Contact: fumanchu@aminus.org

Log in as guest/dejavu to create tickets

I think I've seen this ORM somewhere before...

Ticket #45 (defect)

Opened 5 years ago

Last modified 4 years ago

memorize fails on unicode with umlaut in list

Status: closed (fixed)

Reported by: m. dietrich <mdt@emdete.de> Assigned to: fumanchu
Priority: critical Milestone: 1.5
Component: Storage Keywords:
Cc: Estimate (total hours): 3

if i store a list with a unicode string containing an umlaut like:

(u'äbc', )

the memorize() fails with

dejavu/storage/db.py", line 1048, in reserve

values = u", ".join(values) UnicodeDecodeError?: 'ascii' codec can't decode byte 0xe4 in position 7: ordinal not in range(128)

Change History

02/27/06 23:49:55: Modified by fumanchu

  • status changed from new to closed.
  • resolution set to fixed.
  • component changed from Misc to Storage.
  • milestone set to 1.5.

Fixed in [172]. All AdapterToSQL coercions now MUST return encoded strings, not unicode.

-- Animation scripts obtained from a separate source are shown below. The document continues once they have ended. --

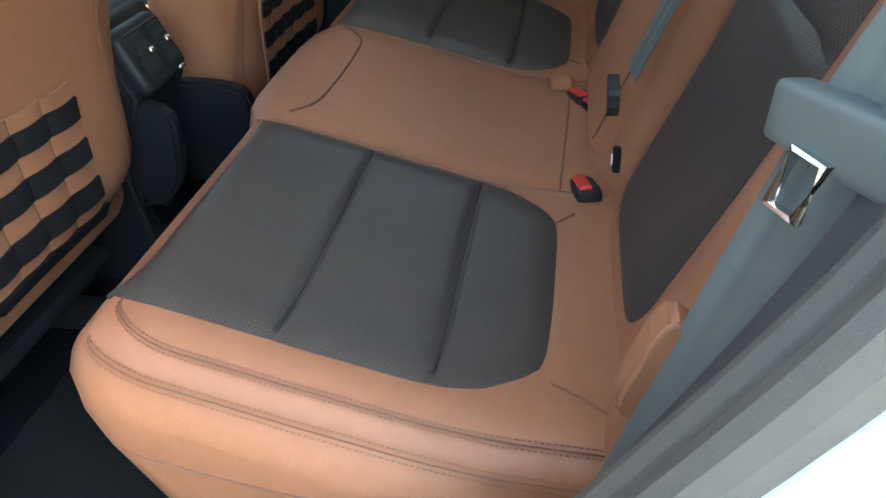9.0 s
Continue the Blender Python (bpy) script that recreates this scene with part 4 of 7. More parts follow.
def near_handle(door, m):
    """The bulging handle panel over its copper band, with the pull in a deep recess."""
    ring = cornered(PANEL + PANEL[:2], 0.012)
    band = cornered([(0.130, 1.124), (0.158, 1.130), (0.330, 1.156), (0.440, 1.181), (0.458, 1.196), (0.469, 1.218), (0.460, 1.274), (0.424, 1.306), (0.390, 1.309), (0.266, 1.298), (0.214, 1.284)], 0.010)
    def shrunk(f, w):
        return [(0.29 + (u - 0.29) * f, w, 1.22 + (z - 1.22) * f) for u, z in band]

    part("copper_trim", sheet([shrunk(1.0, 0.112), shrunk(1.0, 0.124), shrunk(0.985, 0.1255), shrunk(0.80, 0.1255)], 0.002, True), BROWNTRIM, door, "dark copper brown trim band", m)

    def scaled(f, w):
        return [(0.29 + (u - 0.29) * f, w, 1.21 + (z - 1.21) * (1 - (1 - f) * 2.0)) for u, z in ring[1:-1]]

    part("octagon_edge", sheet([scaled(f, w) for f, w in ((1.0, 0.120), (1.0, 0.125), (0.992, 0.131), (0.975, 0.135), (0.945, 0.1375))], 0.003, True), DOORGREY, door, "", m, 60)
    recess = [(0.348, 1.250), (0.184, 1.233), (0.212, 1.179), (0.330, 1.202)]
    part("octagon_panel", prism_hole([(u, z) for u, w, z in scaled(0.948, 0)], recess, "y", 0.112, 0.138), DOORGREY, door, "raised charcoal handle panel", m)
    # recess floor near-black, the hollow's shade put into its colour
    part("handle_recess", prism([(0.372, 1.272), (0.160, 1.250), (0.190, 1.150), (0.354, 1.180)], "y", 0.094, 0.100), TRIM, door, "handle recess, darkened for its shade", m)
    part("handle_bezel", tube([(u, 0.1375, z) for u, z in recess], 0.003, 6, True), DOORGREY, door, "", m)
    part("door_handle", loft([[(u, 0.100, zb), (u, 0.100, zt), (u, w1, zt - 0.004), (u, w1, zb + 0.004)] for u, w1, zb, zt in ((0.344, 0.106, 1.222, 1.248), (0.325, 0.126, 1.216, 1.247), (0.300, 0.130, 1.210, 1.240), (0.278, 0.116, 1.208, 1.226))]), DOORGREY, door, "door pull handle", m)
    part("lock_tab", prism([(0.325, 1.199), (0.310, 1.214), (0.262, 1.206), (0.238, 1.190), (0.240, 1.184)], "y", 0.100, 0.126, 0.005), DOORGREY, door, "small lock tab", m)
    part("tweeter", lathe([(0.0, 0.029), (0.004, 0.029), (0.006, 0.025), (0.006, 0)], (0.146, 0.137, 1.199), "y", 28), TWEETER, door, "small round tweeter grille", m)
    part("trim_seam", tube([(0.150, 0.118, 1.135), (0.164, 0.119, 1.09), (0.176, 0.120, 1.045)], 0.0012, 6), SEAL, door, "", m)


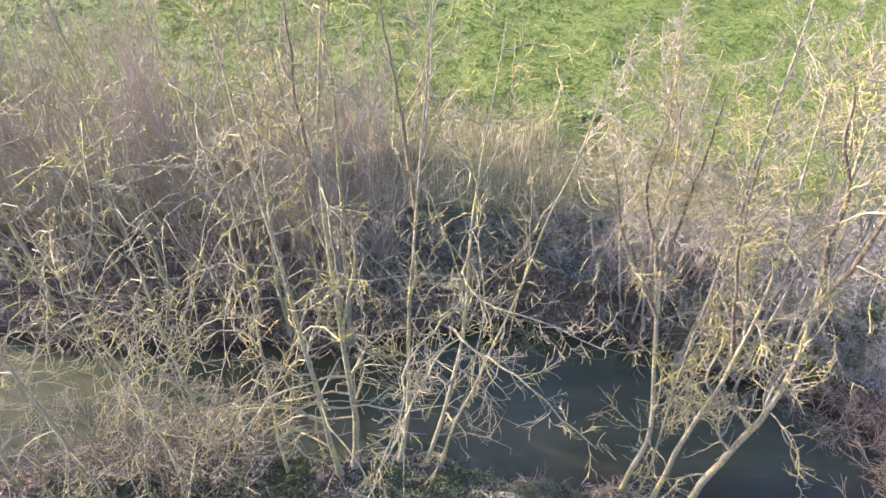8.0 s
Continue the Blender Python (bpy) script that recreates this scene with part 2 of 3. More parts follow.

08/11/06 12:14:39: Modified by fumanchu

  • priority changed from major to critical.
  • status changed from closed to reopened.
  • estimate set to 3.
  • resolution deleted.

This wasn't entirely fixed. It works with PostgreSQL in SQL_ASCII encoding, but not UNICODE. Apparently the pickle module chooses between two encodings: utf-8 and 'raw-unicode-escape'. We can't use the utf-8 mode (protocol 1 or 2), because other pieces of that protocol stick null bytes into the result, which e.g. PostgreSQL won't accept in an SQL string. Unfortunately, the custom and undocumented 'raw-unicode-escape' encoding leaves some characters between 127 and 255, which PostgreSQL in SQL_ASCII mode accepts, but in UNICODE mode does not.

08/11/06 23:12:36: Modified by fumanchu

  • status changed from reopened to closed.
  • resolution set to fixed.

Fixed in [282] with some aggressive octal escaping.